Transforming Jesus from one issuing in a theocratic victory to soley a spiritual messiah is not that for which Jesus campaigned in the first half of his ministry.
(Singing) … for one brief shining moment that was known as–the Kingdom of Righteousness/Heaven.
Is it anachronistic for Jesus to say “take up your cross”?
Or did this expression mean something prior to Jesus’s crucifixion?
Yes, that is clearly a later insertion onto Jesus’ lips.
Did all jews believe there would be a messiah? I’m talking about during Jesus life. And did gentiles generally have a concept of a messiah? It seems a very jewish thing, yet so many gentiles converted and belived Jesus was the messiah.
Nope — see my post today. (Gentiles had no concpet at all of the messiah)
Right, Gentiles did not have a schema for the Messiah as the Jews did. However, Gentiles did embrace the concept of a “personal savior” diety, which is quite different from the Jewish Messianic concept. This might explain, at least in part, why many Jews repudiated the notion of Jesus being the Messiah while Gentiles embraced Paul’s “personal savior” version of Jesus. To the extent that Jewish communities did embrace Jesus, there was much less Christology in their beliefs. Rather, Jesus was viewed as a revelatory/apocalyptic figure who would soon usher in the kingdom of God. This “flavor” of Jesus was *closer* to the Jewish Messianic schema.
Do you think Jesus thought he was the messiah? I have been under the impression he probably did, but I don’t see how we could say either way.
Yes, I’ll post on this tomorrow.
Hmm. I started thinking about this…how the term “messiah” had come, by Jesus’s time, to mean different things to different people. Military leader, awe-inspiring high priest, archangel coming in the clouds…but in the most general sense, “savior.” And it occurred to me that among Jews who believed in a “messiah” at all, *every* preacher *or political insurgent* who acquired a “following” may well have been called that by his followers, if he didn’t tell them to stop.
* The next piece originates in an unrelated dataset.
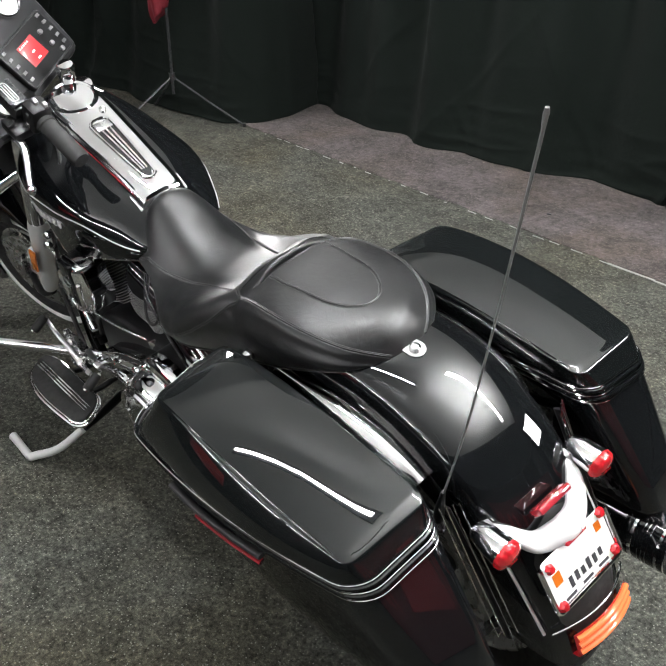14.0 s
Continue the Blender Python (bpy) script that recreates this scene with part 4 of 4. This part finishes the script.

Can’t resist making guesses here, based on things you’ve already told us…
Jesus’s followers, in his lifetime, thought he was a “messiah” proclaiming the coming of God’s Kingdom on Earth…and would doubtless be rewarded with an exalted role in it. They didn’t expect him to die.
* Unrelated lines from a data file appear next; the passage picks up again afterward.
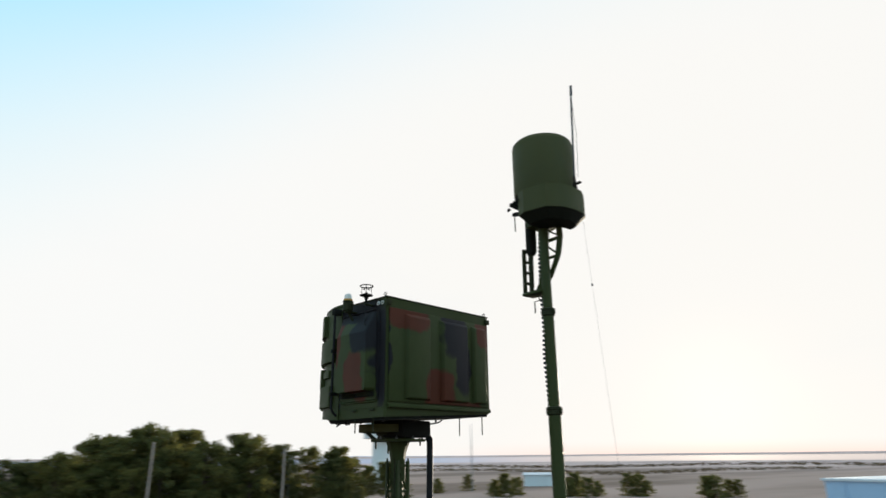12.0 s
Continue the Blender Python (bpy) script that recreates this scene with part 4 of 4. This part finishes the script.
works_hall(facing(167.5, 88), 90 + 169 + 180, 102, 26, 4.1, WALL_BLUE, "long low pale-blue works hall with a white flat roof", (21, 50.8))
works_hall(facing(134.6, 95), 90 + 134.6 + 180, 15, 10, 4.2, WALL_BLUE, "short pale-blue works hall beside the long one")
works_hall(facing(171.8, 140), 90 + 171.8 + 180, 13, 9, 6.6, WHITE_PAINT, "tall white works building behind the long hall")
works_hall(facing(160, 150), 90 + 160 + 180, 120, 20, 4.6, WALL_WHITE, "distant long white works hall")
works_hall(facing(128, 205), 90 + 128 + 180, 60, 22, 4.2, WALL_BLUE, "distant blue-grey works hall")
works_hall(facing(116, 230), 90 + 116 + 180, 36, 20, 5.0, WALL_WHITE, "distant white works hall with a blue roof", None, ROOF_BLUE)
shed("white_hut", facing(222.5, 175), 90 + 222.5 + 180, (6, 8, 3.0), WALL_WHITE, ROOF_PALE, "low white hut beyond the trees", 0.5)


def wall_fence():
    """White precast wall: panels between posts, along the road to the south-west."""
    th = thing("wall_fence", pose(0, 0, 0), "low white precast concrete wall with posts along the trees", "fence")
    n = 12
    for i in range(n + 1):
        p = heading(129.5 - 14.5 * i / n, 103)
        bm = bmesh.new()
        bmesh.ops.create_cube(bm, size=1.0, matrix=Matrix.Translation((p.x, p.y, 1.0)) @ pose(0, 0, 0, 0, 0, 123) @ Matrix.Diagonal((0.3, 0.3, 2.3, 1)))
        part("post", bm, CONCRETE_WHITE, th)
        if i:
            bm = bmesh.new()
            bar(bm, last + Vector((0, 0, 0.95)), p + Vector((0, 0, 0.95)), 0.12, 1.9)
            part("panel", bm, WALL_WHITE, th)
        last = p


wall_fence()


def gantry(place, turn):
    th = thing("gantry_crane", Matrix.Translation(place) @ pose(0, 0, 0, 0, 0, turn), "distant pale red gantry crane frame", "crane", "gantry cranes")
    for y in (-6, -2, 2, 6):
        for x in (-2, 2):
            bm = bmesh.new()
            bar(bm, (x, y, 0), (x * 0.6, y, 10.6), 0.22)
            part("leg", bm, PALE_PINK, th)
        bm = bmesh.new()
        for z in (3, 6, 9):
            bar(bm, (-2, y, z - 2), (1.6, y, z), 0.2)
        part("brace", bm, WHITE_PAINT, th)
    bm = bmesh.new()
    block(bm, -0.4, 0.4, -8, 8, 10.5, 10.85, 0.05)
    part("girder", bm, PALE_PINK, th)
    return th


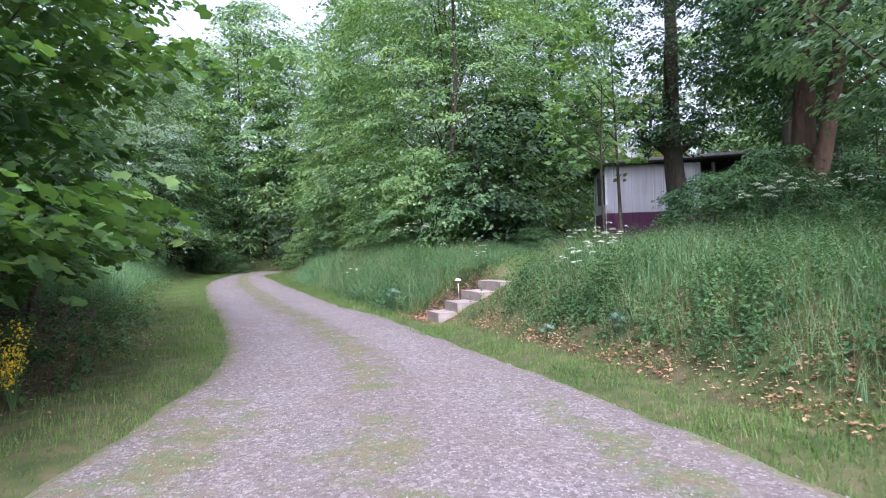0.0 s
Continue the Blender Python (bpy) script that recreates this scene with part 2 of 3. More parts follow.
def empty(name, at=(0, 0, 0), rz=0.0):
    ob = new(name)
    ob.empty_display_size = 0.1
    ob.matrix_world = pose(*at, 0, 0, rz)
    return ob


def part(name, data, material=None, parent=None, label=""):
    """Links a bmesh or a mesh as one mesh object, under a thing or a part."""
    if isinstance(data, bmesh.types.BMesh):
        me = bpy.data.meshes.new(name)
        bmesh.ops.recalc_face_normals(data, faces=data.faces[:])
        data.to_mesh(me)
        data.free()
        me.materials.append(material)
    else:
        me = data
    ob = new(name, me)
    if parent is not None:
        ob.parent = parent
    return tagged(ob, label)


def box(sx, sy, sz, at=(0, 0, 0), bevel=0.0, m=None, bm=None):
    """A bevelled block with its base centre at a place."""
    bm2 = bmesh.new()
    bmesh.ops.create_cube(bm2, size=1.0, matrix=Matrix.Diagonal((sx, sy, sz, 1)))
    if bevel:
        bmesh.ops.bevel(bm2, geom=bm2.edges[:], offset=bevel, segments=2, affect="EDGES")
    bmesh.ops.transform(bm2, verts=bm2.verts[:], matrix=Matrix.Translation((at[0], at[1], at[2] + sz / 2)))
    if m is not None:
        bmesh.ops.transform(bm2, verts=bm2.verts[:], matrix=m)
    if bm is None:
        return bm2
    tmp = bpy.data.meshes.new("tmp")
    bm2.to_mesh(tmp)
    bm2.free()
    bm.from_mesh(tmp)
    bpy.data.meshes.remove(tmp)
    return bm


def lathe(profile, seg=20):
    """A turned solid from (radius, height) pairs."""
    bm = bmesh.new()
    rings = []
    for r, z in profile:
        if r < 1e-5:
            rings.append([bm.verts.new((0, 0, z))])
        else:
            rings.append([bm.verts.new((r * math.cos(2 * math.pi * i / seg), r * math.sin(2 * math.pi * i / seg), z)) for i in range(seg)])
    for a, b in zip(rings, rings[1:]):
        for i in range(seg):
            j = (i + 1) % seg
            q = [a[i % len(a)], a[j % len(a)], b[j % len(b)], b[i % len(b)]]
            q = [v for n_, v in enumerate(q) if v not in q[:n_]]
            if len(q) > 2:
                bm.faces.new(q)
    for f in bm.faces:
        f.smooth = True
    return bm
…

After they believed he’d been raised from the dead, they convinced themselves that had actually been prophesied. The “messiah” was *required* to die and be resurrected! Perhaps, to be the “first fruit” of the coming “general” resurrection…to show his disciples what it would be like, in a glorified, invulnerable new body.
What did Mark mean by it? If you believe that “ransom for many” line involves the idea of atonement, he meant the “messiah” had to “die for the sins of others,” thereby enabling those others to be “saved” through their belief in him. If you *don’t* interpret “ransom for many” that way – if you take it as a noble sacrifice, letting himself be captured and executed when his escape might have resulted in reprisals against his followers – he’s a “messiah” whose *character* is beyond reproach. And his resurrection is still of critical importance: it shows that God *rewards* heroic virtue.
I’ll be getting to all that on this thread!
Isn’t it a tangential but interesting indicator of the historicity of Jesus that the gospel writers spend so much time having to demonstrate that Jesus was the Messiah even though he really didn’t “fit the profile”? And couldn’t you say that the subsequent development of the Christian movement was a creative improvisation necessitated by the admission that things didn’t turn out as planned?
Ah, that’s what my current sub-thread is dealing with!
Dr. Ehrman, I don’t know whether or not you will concur (I suspect you might challenge my view), but in light of Mark 4: 10-13, and as demonstrated throughout the narrative itself, I think the whole gMark is one huge metaparable – a religious literary text in which the author constructs a parabolic narrative of Jesus (macro-parable) comprised of individual parable anecdotes and pericopes, many of which are allegorical yet placed in a historical context for the stated purpose of conveying a specific *theological* message, as opposed to a literal *historical* account. Mark chapter 4 signals this to the astute reader. The gospel of Mark is a religious literary text (and a rather impressive text) that uses “historical fiction” to convey hidden or mysterious theological truths to adherents. Again, Mark chapter 4 explicitly states as much. This view of Mark becomes even more apparent when you compare many of the themes and motifs and even the structure of the narrative to other ancient Greek works of literature that employ historical fiction as a literary tool. The similarities are striking and appear to be more than coincidence. gMark’s use of mimesis and the presence of what are now known as “Markan sandwiches” readily illustrate that the author’s focus was literary/theological and not necessarily historical/documentary. New Testament scholars John Dominic Crossan and Dennis Macdonald have done an excellent job of examining this dynamic in Mark’s gospel.
I would assume that they thought he was the one to redeem Israel and deliver them from the Romans…nothing supernatural.
Dr Ehrman, in pre-Christian Judaism, was the Son of Man figure considered the Messiah? I ask this in light of that (I gather) Jesus historically thought of himself as the Messiah but not the Son of Man, while Mark thought he was both.
In 1 Enoch the Son of Man is identified as the messiah, but it’s a rare identification.
Bart,
It seems you argue that Mark does not profess that Jesus was GOD (the Father) but rather that Mark considers Jesus to be the Messiah or Son of God, which is different. How do you reconcile that with Mark 1:1’s quotation of Isaiah 40:3, which clearly references God (referring to Jesus)?
Or did I misunderstand you, and you think Mark believes Jesus was GOD?
Yes, I think Mark believes that Jesus is in some sense God. Not God the Father, but a divine being. I talk about all this in my book How Jesus Became God.